The first major court case against Volkswagen in Germany over its cheating in emissions tests involving millions of diesel cars begins Monday. It will examine whether the auto giant should have informed investors sooner.
Why is there a test case?
The model plaintiff in this case is Deka, a fund company of the Sparkasse Group. Beyond that, there are more than a thousand other plaintiffs — both corporate and private — who also want to enforce their demands. At the same time, there are legal proceedings in Stuttgart against Volkswagen and Porsche. The procedure at Braunschweig's higher regional court is the larger one, with claims particularly against VW totaling more than €9 billion ($10.42 billion). While Monday's case deals with technical aspects of how and when the group communicated with financial markets, the court will have to lay out a timeline of the scandal and determine when executives learned about the cheating. Such details are vital to ongoing criminal investigations in Germany.
Judges will rule on more than 200 questions submitted by the two sides in the case. Among the most vital are whether VW should have let investors know about its cheating software, whether it deliberately covered up the information, and which board members knew what — and when.
What were the losses of the plaintiffs?
That depends on the time of the share purchase. The lawyers under the leadership of Andreas Tilp, who represent the model plaintiff before the higher regional court, will use the closing price of the VW shares before the US Environmental Protection Agency (EPA) made public the exhaust emissions manipulation on September 18, 2015.
EPA's allegations sent Volkswagen shares plummeting by 37 percent from the closing price the day before the announcement to €106 on September 22, 2015, when the Wolfsburg-based auto manufacturer first issued a statement to financial markets warning of risks to earnings from potential penalties.
How do the lawyers want to proceed?
Lawyers see the core problem as not only with the announcement of the manipulation on September 18, 2015, but also far earlier in April 2008. Because, as Tilp says, VW had recognized years before that the reduction of exhaust gases to the prescribed level was not possible. If this turns out to be true, the stock market should have been informed immediately.

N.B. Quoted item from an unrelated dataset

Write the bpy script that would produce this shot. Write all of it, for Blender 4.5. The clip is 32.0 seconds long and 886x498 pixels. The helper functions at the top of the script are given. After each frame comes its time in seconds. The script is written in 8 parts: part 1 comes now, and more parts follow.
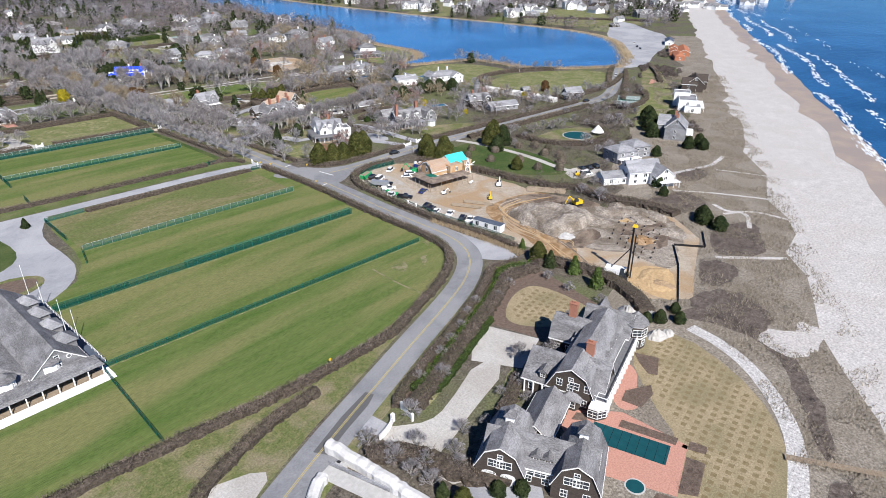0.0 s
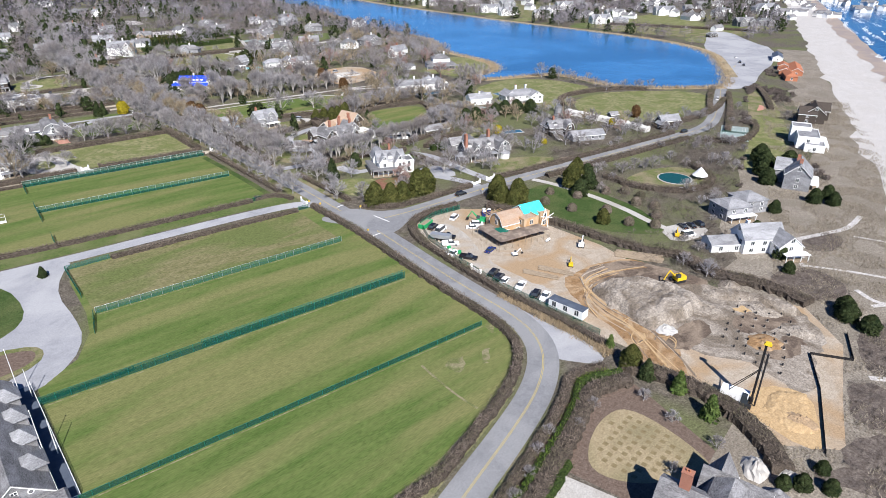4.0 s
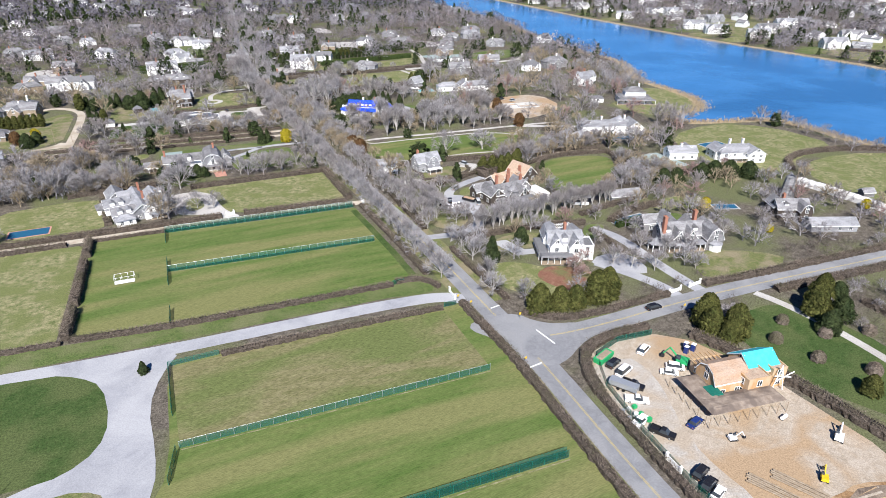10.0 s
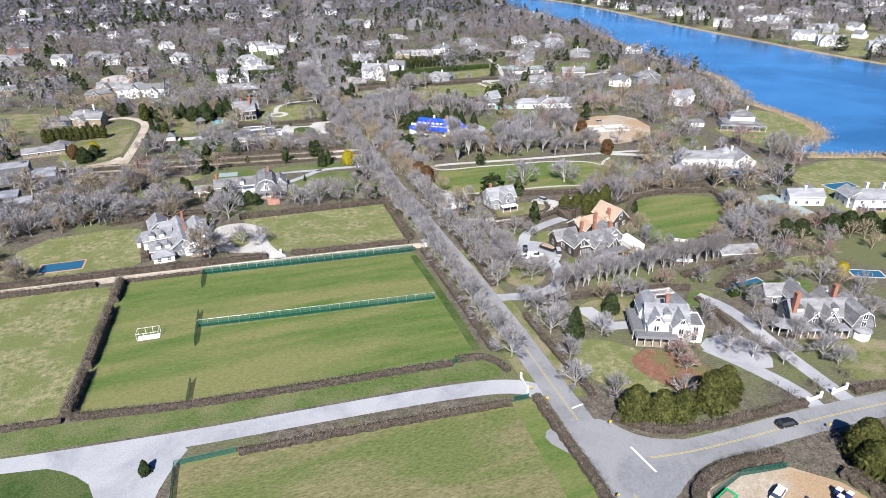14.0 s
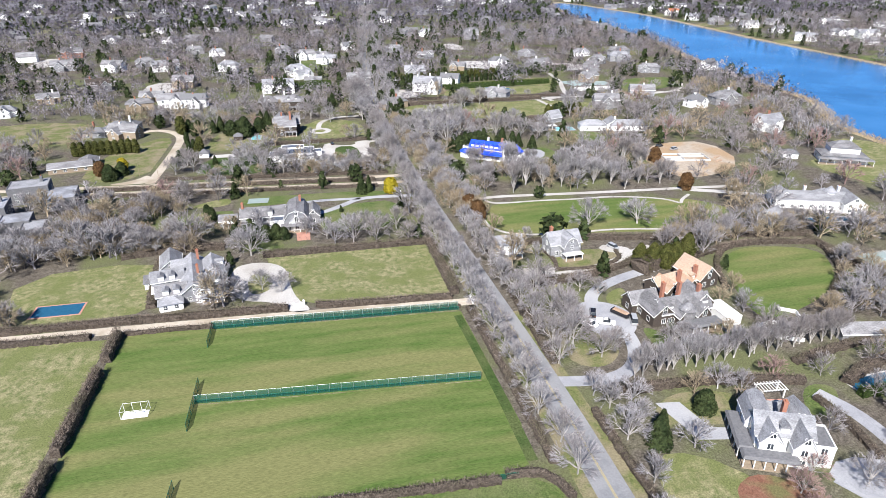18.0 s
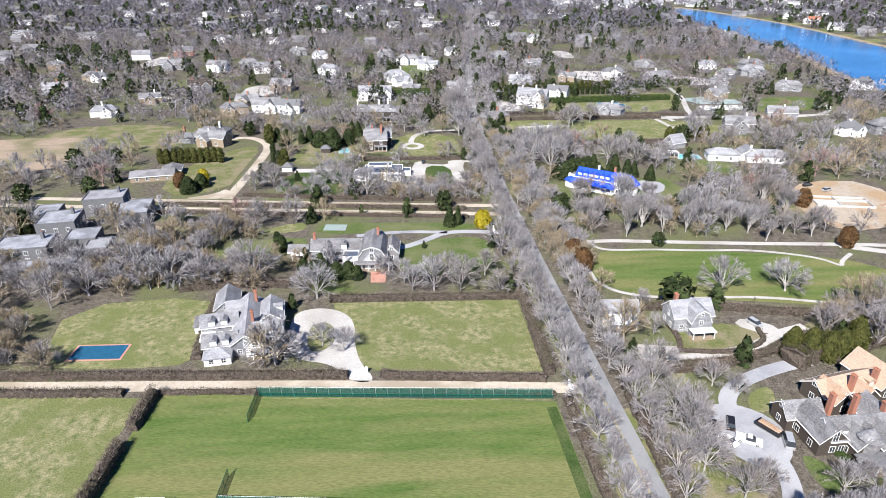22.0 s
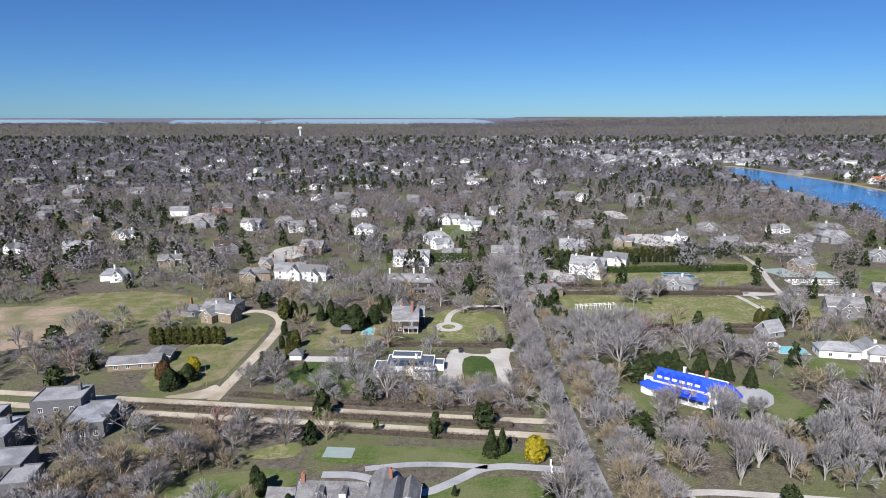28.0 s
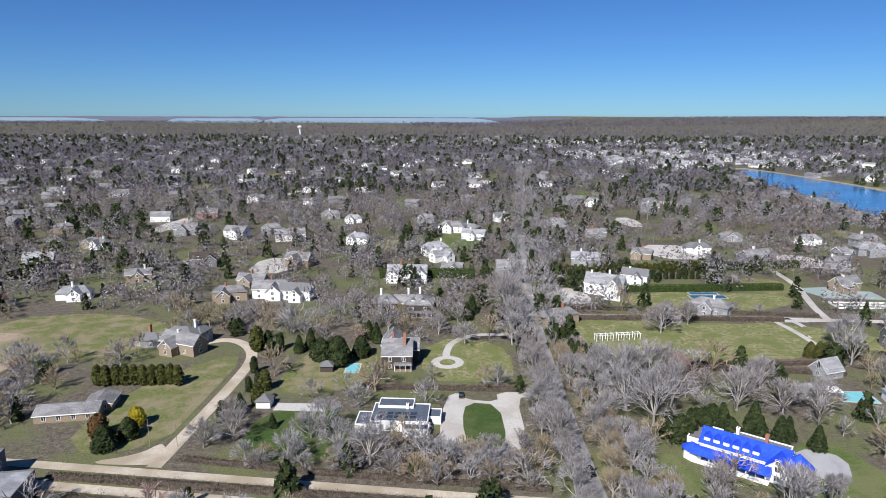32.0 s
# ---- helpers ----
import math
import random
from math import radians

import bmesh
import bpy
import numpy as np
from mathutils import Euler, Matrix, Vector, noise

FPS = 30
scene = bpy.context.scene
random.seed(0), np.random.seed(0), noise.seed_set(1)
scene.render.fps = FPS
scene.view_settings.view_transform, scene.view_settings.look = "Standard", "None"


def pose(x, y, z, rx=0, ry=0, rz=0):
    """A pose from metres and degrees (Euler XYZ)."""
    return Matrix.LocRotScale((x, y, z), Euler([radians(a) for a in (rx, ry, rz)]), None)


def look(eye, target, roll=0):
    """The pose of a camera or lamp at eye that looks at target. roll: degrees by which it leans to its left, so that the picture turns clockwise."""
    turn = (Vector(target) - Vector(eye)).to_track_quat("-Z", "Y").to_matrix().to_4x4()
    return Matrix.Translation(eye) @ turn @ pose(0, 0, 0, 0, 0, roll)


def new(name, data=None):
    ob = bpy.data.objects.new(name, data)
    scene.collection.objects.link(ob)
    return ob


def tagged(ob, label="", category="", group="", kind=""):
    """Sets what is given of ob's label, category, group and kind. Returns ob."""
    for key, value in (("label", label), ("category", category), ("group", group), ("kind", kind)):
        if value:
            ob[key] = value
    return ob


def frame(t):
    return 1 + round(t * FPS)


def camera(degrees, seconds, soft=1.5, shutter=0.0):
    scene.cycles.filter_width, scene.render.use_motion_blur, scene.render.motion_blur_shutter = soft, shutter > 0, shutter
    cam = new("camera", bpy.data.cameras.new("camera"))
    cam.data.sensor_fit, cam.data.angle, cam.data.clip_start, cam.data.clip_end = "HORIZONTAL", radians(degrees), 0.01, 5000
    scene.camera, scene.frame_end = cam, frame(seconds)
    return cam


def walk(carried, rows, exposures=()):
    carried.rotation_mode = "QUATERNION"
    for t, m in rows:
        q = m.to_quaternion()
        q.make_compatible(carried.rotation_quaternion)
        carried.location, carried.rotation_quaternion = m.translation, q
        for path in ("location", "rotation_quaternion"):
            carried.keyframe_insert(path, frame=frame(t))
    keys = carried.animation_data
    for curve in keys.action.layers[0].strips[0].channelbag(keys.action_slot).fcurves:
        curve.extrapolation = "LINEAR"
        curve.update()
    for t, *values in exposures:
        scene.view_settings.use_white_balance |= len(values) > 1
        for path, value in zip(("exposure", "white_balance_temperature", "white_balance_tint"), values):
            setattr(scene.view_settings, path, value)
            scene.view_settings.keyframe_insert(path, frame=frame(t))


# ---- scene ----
EXPOSURE = [(0, 0.50), (3, 0.60), (8, 0.75), (14, 0.84), (18, 0.92), (23, 0.95), (25, 0.76), (27, 0.56), (29, 0.48), (32, 0.48)]
cam = camera(70.62, 32.0, soft=0.5)
# seconds, eye, heading clockwise from north, tilt down, lean
PATH = [
    (0, -106.92, 84.80, 87.67, 48.41, 26.00, 0.16),
    (0.5, -102.71, 88.28, 88.25, 48.28, 26.06, 0.15),
    (1, -98.58, 91.80, 88.84, 47.97, 26.10, 0.16),
    (1.5, -94.51, 95.40, 89.46, 47.37, 26.14, 0.17),
    (2, -90.55, 99.21, 90.12, 46.33, 26.20, 0.19),
    (2.5, -86.71, 103.23, 90.81, 44.95, 26.29, 0.22),
    (4.5, -71.90, 118.47, 93.67, 40.30, 26.31, 0.26),
    (5, -68.69, 122.46, 94.45, 38.77, 26.37, 0.27),
    (5.5, -65.54, 126.52, 95.24, 37.17, 26.36, 0.27),
    (6, -62.57, 130.76, 96.04, 35.31, 26.39, 0.27),
    (6.5, -59.66, 135.10, 96.87, 33.36, 26.38, 0.27),
    (7, -56.75, 139.44, 97.68, 31.62, 26.39, 0.27),
    (7.5, -54.00, 143.84, 98.47, 30.03, 26.40, 0.25),
    (8, -51.48, 148.32, 99.27, 28.56, 26.42, 0.21),
    (8.5, -49.20, 152.95, 100.06, 27.23, 26.41, 0.17),
    (9, -46.84, 157.61, 100.79, 26.36, 26.39, 0.10),
    (9.5, -44.38, 162.26, 101.47, 25.92, 26.35, 0.01),
    (10, -41.97, 166.93, 102.05, 25.54, 26.29, -0.07),
    (10.5, -39.69, 171.56, 102.53, 24.98, 26.25, -0.14),
    (11, -37.54, 176.18, 102.92, 24.16, 26.23, -0.18),
    (11.5, -35.42, 180.84, 103.24, 23.17, 26.22, -0.20),
    (12, -33.34, 185.54, 103.47, 22.14, 26.23, -0.22),
    (12.5, -31.33, 190.28, 103.63, 21.06, 26.23, -0.23),
    (13, -29.58, 195.10, 103.68, 19.81, 26.21, -0.23),
    (13.5, -28.01, 199.98, 103.61, 18.75, 26.20, -0.24),
    (14, -26.12, 204.75, 103.51, 18.57, 26.16, -0.28),
    (14.5, -24.28, 209.51, 103.39, 18.54, 26.12, -0.32),
    (16.5, -18.45, 228.69, 102.97, 16.04, 25.85, -0.04),
    (17, -17.15, 233.38, 102.60, 15.44, 25.81, -0.08),
    (17.5, -15.76, 238.20, 102.28, 14.86, 25.67, -0.10),
    (18, -14.73, 243.10, 102.02, 13.71, 25.58, -0.08),
    (18.5, -13.64, 248.08, 101.82, 12.50, 25.50, -0.04),
    (19, -12.17, 253.07, 101.68, 11.70, 25.47, -0.02),
    (19.5, -10.59, 258.08, 101.63, 10.99, 25.43, -0.02),
    (20, -9.46, 263.08, 101.64, 9.73, 25.46, -0.01),
    (20.5, -8.80, 268.12, 101.70, 7.96, 25.49, 0.01),
    (21, -8.34, 273.13, 101.73, 6.18, 25.51, 0.04),
    (21.5, -7.79, 278.09, 101.66, 4.93, 25.51, 0.03),
    (22, -7.07, 282.96, 101.47, 4.35, 25.46, -0.01),
    (22.5, -6.38, 287.77, 101.16, 4.01, 25.32, -0.05),
    (23, -5.84, 292.61, 100.91, 3.64, 24.80, -0.10),
    (23.5, -5.28, 297.72, 100.98, 3.23, 23.36, -0.14),
    (24, -4.66, 302.87, 101.12, 2.80, 21.52, -0.16),
    (24.5, -4.09, 307.95, 101.20, 2.33, 19.66, -0.16),
    (25, -3.60, 313.04, 101.25, 1.83, 17.77, -0.15),
    (25.5, -3.22, 318.16, 101.31, 1.33, 15.90, -0.15),
    (26, -2.88, 323.37, 101.45, 0.85, 14.03, -0.15),
    (26.5, -2.56, 328.59, 101.58, 0.39, 12.36, -0.13),
    (28.5, -1.27, 350.25, 101.66, 0.15, 12.24, -0.04),
    (29, -1.04, 355.89, 101.63, 0.14, 12.24, -0.02),
    (29.5, -0.82, 361.56, 101.58, 0.13, 12.25, -0.00),
    (30, -0.62, 367.24, 101.54, 0.10, 12.26, 0.03),
    (30.5, -0.42, 372.92, 101.52, 0.09, 12.28, 0.06),
    (31, -0.26, 378.62, 101.54, 0.07, 12.30, 0.09),
    (31.5, -0.12, 384.32, 101.60, 0.03, 12.31, 0.12),
    (32, -0.00, 390.00, 101.69, 0.00, 12.32, 0.14),
]
walk(cam, [(t, pose(x, y, z, 90 - dip, 0, -yaw) @ pose(0, 0, 0, 0, 0, lean)) for t, x, y, z, yaw, dip, lean in PATH],
     exposures=EXPOSURE)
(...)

VW submitted an application for certification of the first engine with the technology for exhaust gas reduction. "From then on, VW cheated," says Tilp. In addition, cover-up attempts have continued from March 2014, when VW learned that a study by the International Council on Clean Transportation (ICCT) revealed that the emissions regulations of many cars were not adhered to.
What does VW think?
VW is focusing on September 18, because at that point the board had only just learned of the extent of the scandal. The world's biggest carmaker says the information available at the time did not make communicating with shareholders legally necessary. They argue that the cheating was a scheme by a small group of engineers acting without their superiors' knowledge or authorization. Once alerted by the US authorities, executives did not realize how serious the scandal would become, they add, believing it could be resolved amicably.
At the center of attention will be Martin Winterkorn, the engineer who claimed to know "every nut and bolt" of Volkswagen's entire range of models and ran the company as chief executive from 2007 to 2015.
How long will the trial last?
It is initially scheduled to run until December 10, 2018. The higher regional court could deliver a verdict next year.